Futuro senza high-tech

In Cina studiano le biotecnologie. In Italia buone prospettive per camerieri e badanti

di Donato Speroni - 04 ottobre 2005

Non c’è da rallegrarsi, a leggere quello che il direttore generale del Censis Giuseppe Roma ha scritto sul Corriere della Sera di venerdì 30. Quali saranno le frontiere del futuro per il lavoro dei giovani? Roma spiega che il boom occupazionale che nel periodo 2000 – 2004 ha fatto crescere gli occupati di un milione 194mila addetti si è verificato per il 30% nelle attività professionali di servizio alle imprese. Seguono il comparto delle costruzioni e delle attività immobiliari con il 19%, quindi il turismo e i servizi di cura alla persona con il 15% ciascuno.

E in futuro che cosa accadrà? Per Roma, anche se l’Italia è fuori “dai grandi processi d’innovazione e ricerca”, avremo i benefici occupazionali dell’high tech “almeno nel settore dell’energia (anche grazie a Eni ed Enel) e soprattutto delle telecomunicazioni”. Le altre frontiere del futuro saranno: la domanda di professionalità nel campo dei processi d’impresa, dalla gestione alla vendita; il “terziario della conoscenza creativa” legato alla multimedialità; ma soprattutto una grande domanda di servizi alla persona, soprattutto quelli legati al benessere psicofisico.

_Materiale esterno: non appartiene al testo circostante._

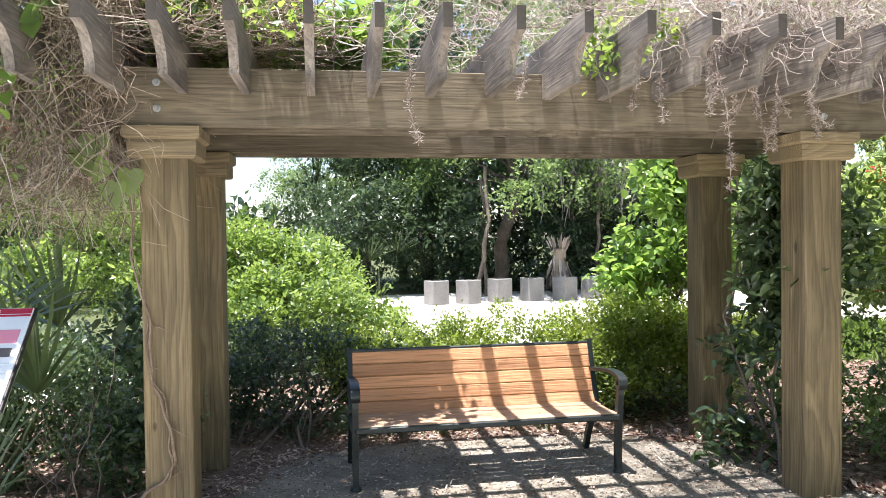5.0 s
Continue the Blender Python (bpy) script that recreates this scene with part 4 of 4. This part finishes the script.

Fa riflettere che gli unici apporti occupazionali legati all’innovazione sono indicati dal direttore del Censis in quei settori legati alle poche grandi imprese sopravvissute, prevalentemente provenienti dal settore pubblico, come Eni, Enel o Telecom. Nessuno si aspetta che settori decotti come il tessile o il calzaturiero di massa possano creare nuova occupazione. Ma i dirigenti di Pechino, per esempio, hanno di recente annunciato che in cima alle loro strategie future ci sono non le magliette, bensì le biotecnologie. Decine di migliaia di giovani cinesi si stanno preparando. In Italia invece secondo Roma (che non parla a vanvera) settori come il biotech non ci saranno né con imprese nostre e neppure con imprese a capitale estero. E lo stesso discorso vale per altri settori ad elevata intensità di ricerca, come le nanotecnologie.

Hanno dunque ragione i giovani che non iscrivono più al Politecnico o alle facoltà scientifiche e affollano le aule di Comunicazione? Sembrerebbe tragicamente di sì. Ma non illudiamoci: senza una politica di rilancio dell’innovazione (vorrei chiamarla politica industriale, ma si rischia di passare per dinosauri) una parte rilevante delle nuove generazioni è destinata a lavorare come camerieri o massaggiatori. Lavori rispettabili, che rispecchiano un’Italia piena di turisti e attenta al proprio benessere psicofisico. Ma che non corrispondono ai sogni di un genitore quando manda un figlio all’università.